24 mars, 2011

Guatemala: le couple présidentiel divorce pour mieux rester au pouvoir

GUATEMALA (AFP)

AFP

Portrait géant de Sandra Torres le 9 mars 2011 à Guatemala

Divorcer pour rester au pouvoir, c'est le choix contesté du couple présidentiel du Guatemala pour permettre à l'épouse du chef de l'Etat Alvaro Colom, Sandra Torres, de contourner l'interdiction de briguer en septembre la succession de son mari, lui-même limité à un mandat.

La Constitution du pays le plus peuplé d'Amérique central (environ 14 millions d'habitants) interdit non seulement la réélection du président mais aussi les candidatures de ses proches parents, dont sa femme.

En 1989, la Cour constitutionnelle avait invoqué ce motif pour interdire à l'épouse du présidence Vinicio Cerezo (1985-1990) de se présenter à la présidentielle.

Pour contourner l'obstacle à six mois de la présidentielle de septembre, M. Colom et Mme Torres ont donc présenté une demande en divorce par consentement mutuel le 11 mars, trois jours après que la Première dame eut annoncé son intention de briguer la succession de son époux.

"Notre amour avec le président est plus solide que jamais, mais notre amour pour le Guatemala et notre engagement en faveur des plus nécessiteux l'est encore plus", a expliqué dans une déclaration écrite Mme Torres, en charge des programmes sociaux dans ce pays où plus de la moitié de la population vit dans la pauvreté.

Cette décision "implique un sacrifice familial", a ajouté celle qui a cofondé avec M. Colom l'Union nationale pour l'espérance (UNE), parti social-démocrate victorieux aux élections de fin 2007.

"Nous faisons un sacrifice réel, cela va être un divorce réel, une séparation physique.
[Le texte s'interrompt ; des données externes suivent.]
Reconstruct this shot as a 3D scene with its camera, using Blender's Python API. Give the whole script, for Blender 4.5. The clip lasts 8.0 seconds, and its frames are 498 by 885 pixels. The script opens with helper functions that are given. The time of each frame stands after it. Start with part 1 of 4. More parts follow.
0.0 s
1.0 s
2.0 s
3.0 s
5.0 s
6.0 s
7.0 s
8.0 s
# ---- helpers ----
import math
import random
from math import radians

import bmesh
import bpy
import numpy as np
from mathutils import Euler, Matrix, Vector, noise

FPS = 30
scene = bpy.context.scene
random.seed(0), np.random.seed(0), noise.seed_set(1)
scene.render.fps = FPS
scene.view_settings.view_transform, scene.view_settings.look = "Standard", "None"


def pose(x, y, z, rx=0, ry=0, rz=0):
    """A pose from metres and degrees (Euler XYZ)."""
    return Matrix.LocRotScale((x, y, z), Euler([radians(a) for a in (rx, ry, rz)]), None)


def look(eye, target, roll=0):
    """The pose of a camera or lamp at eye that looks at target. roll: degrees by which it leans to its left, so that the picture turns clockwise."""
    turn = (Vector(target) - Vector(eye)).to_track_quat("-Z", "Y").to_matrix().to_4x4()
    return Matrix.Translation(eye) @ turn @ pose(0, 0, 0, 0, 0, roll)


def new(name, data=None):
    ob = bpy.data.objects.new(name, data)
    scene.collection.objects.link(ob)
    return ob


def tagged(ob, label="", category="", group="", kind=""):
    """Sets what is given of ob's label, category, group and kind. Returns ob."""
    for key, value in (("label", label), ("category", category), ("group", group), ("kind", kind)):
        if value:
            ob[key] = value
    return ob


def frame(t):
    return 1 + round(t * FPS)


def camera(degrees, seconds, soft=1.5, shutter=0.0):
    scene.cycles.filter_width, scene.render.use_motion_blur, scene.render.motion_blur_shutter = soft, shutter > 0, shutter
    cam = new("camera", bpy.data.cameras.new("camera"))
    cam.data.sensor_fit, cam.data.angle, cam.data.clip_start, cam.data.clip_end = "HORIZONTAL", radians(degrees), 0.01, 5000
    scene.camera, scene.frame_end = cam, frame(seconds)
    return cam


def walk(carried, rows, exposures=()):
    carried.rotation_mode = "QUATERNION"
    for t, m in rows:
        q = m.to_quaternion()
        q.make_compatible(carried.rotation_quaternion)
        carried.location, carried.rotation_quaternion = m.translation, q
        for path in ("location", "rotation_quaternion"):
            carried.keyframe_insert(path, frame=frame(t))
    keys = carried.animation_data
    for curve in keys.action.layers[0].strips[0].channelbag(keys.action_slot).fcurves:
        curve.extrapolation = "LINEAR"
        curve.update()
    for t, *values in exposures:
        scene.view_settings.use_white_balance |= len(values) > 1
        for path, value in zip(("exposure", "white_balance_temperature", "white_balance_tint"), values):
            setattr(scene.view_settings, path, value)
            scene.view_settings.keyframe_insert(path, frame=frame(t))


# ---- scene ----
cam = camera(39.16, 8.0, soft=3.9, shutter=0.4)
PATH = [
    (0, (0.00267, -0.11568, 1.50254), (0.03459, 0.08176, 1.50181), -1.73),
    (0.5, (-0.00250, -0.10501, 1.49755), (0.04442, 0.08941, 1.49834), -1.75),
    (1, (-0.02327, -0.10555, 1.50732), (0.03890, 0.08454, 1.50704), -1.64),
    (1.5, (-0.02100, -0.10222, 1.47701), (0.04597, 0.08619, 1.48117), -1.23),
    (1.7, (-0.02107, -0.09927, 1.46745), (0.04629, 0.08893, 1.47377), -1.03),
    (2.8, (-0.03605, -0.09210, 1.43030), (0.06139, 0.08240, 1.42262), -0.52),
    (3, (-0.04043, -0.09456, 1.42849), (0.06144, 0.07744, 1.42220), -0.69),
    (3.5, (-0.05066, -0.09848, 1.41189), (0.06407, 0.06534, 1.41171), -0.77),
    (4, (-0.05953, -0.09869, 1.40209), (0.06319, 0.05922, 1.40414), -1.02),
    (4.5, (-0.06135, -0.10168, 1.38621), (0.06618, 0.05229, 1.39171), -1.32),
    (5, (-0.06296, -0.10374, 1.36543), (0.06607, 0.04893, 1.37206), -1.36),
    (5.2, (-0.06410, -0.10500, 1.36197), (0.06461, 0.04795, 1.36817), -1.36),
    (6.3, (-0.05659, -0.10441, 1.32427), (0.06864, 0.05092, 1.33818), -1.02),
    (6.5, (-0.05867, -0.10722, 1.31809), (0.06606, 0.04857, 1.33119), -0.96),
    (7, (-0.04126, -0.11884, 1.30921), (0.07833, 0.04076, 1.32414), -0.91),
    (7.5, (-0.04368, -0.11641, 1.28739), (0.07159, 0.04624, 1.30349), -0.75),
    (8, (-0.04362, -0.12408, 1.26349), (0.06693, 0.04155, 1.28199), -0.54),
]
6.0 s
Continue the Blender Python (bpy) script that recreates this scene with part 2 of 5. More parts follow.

Nous faisons passer la stabilité et la gouvernabilité du pays (avant notre situation personnelle)", a ajouté le chef de l'Etat sur la chaîne mexicaine Televisa en réaction aux critiques suscitées par ce choix.

Le principal candidat de l'opposition de droite, Otto Perez Molina, battu en 2007 par M. Colom, a ainsi qualifié de "fraude" cette demande de divorce.

Un citoyen, Elmer Erazo, a même déposé un recours devant la Cour suprême de justice mercredi. Il lui demande de déchoir le président de son immunité, car il s'est rendu coupable selon lui de mensonge matériel et idéologique, mais aussi de violation de la Constitution, rapporte le quotidien Prensa Libre.

M. Erazo espère ainsi freiner la procédure de divorce du couple, qui pourrait être prononcé dans les quinze jours qui viennent, soit un mois avant la date limite pour l'enregistrement des candidatures.

La polémique fait aussi rage sur les réseaux sociaux et Prensa Libre affirme que 98% des 22.000 personnes ayant participé à un sondage téléphonique volontaire sur le sujet se sont dits opposés à cette séparation pour raisons politiques.

"Il nous semble lamentable que la famille soit sacrifiée sur l'autel des ambitions politiques", a aussi déploré le patronat (Cacif).

Le forum oecuménique, rassemblant l'Eglise catholique et plusieurs chapelles évangéliques, a souligné qu'il respectait le divorce en tant que décision privée, mais regretté la décision présidentielle jugeant qu'elle "allait contre la famille".

La hiérarchie catholique s'est montrée cependant assez discrète étant donné que l'union entre M. Colom et Mme Torres, déjà mariés auparavant, a seulement fait l'objet d'une cérémonie civile, agrémentée de rites mayas.

L'éventuelle élection de Mme Torres, soutenue par le parti présidentiel et la Grande alliance nationale (Gana), au pouvoir de 2004 à 2008, ne serait pas une première en Amérique latine.

En 2007, Cristina Fernandez de Kirchner avait succédé à son mari Nestor Kirchner, décédé fin octobre, à la présidence de l'Argentine.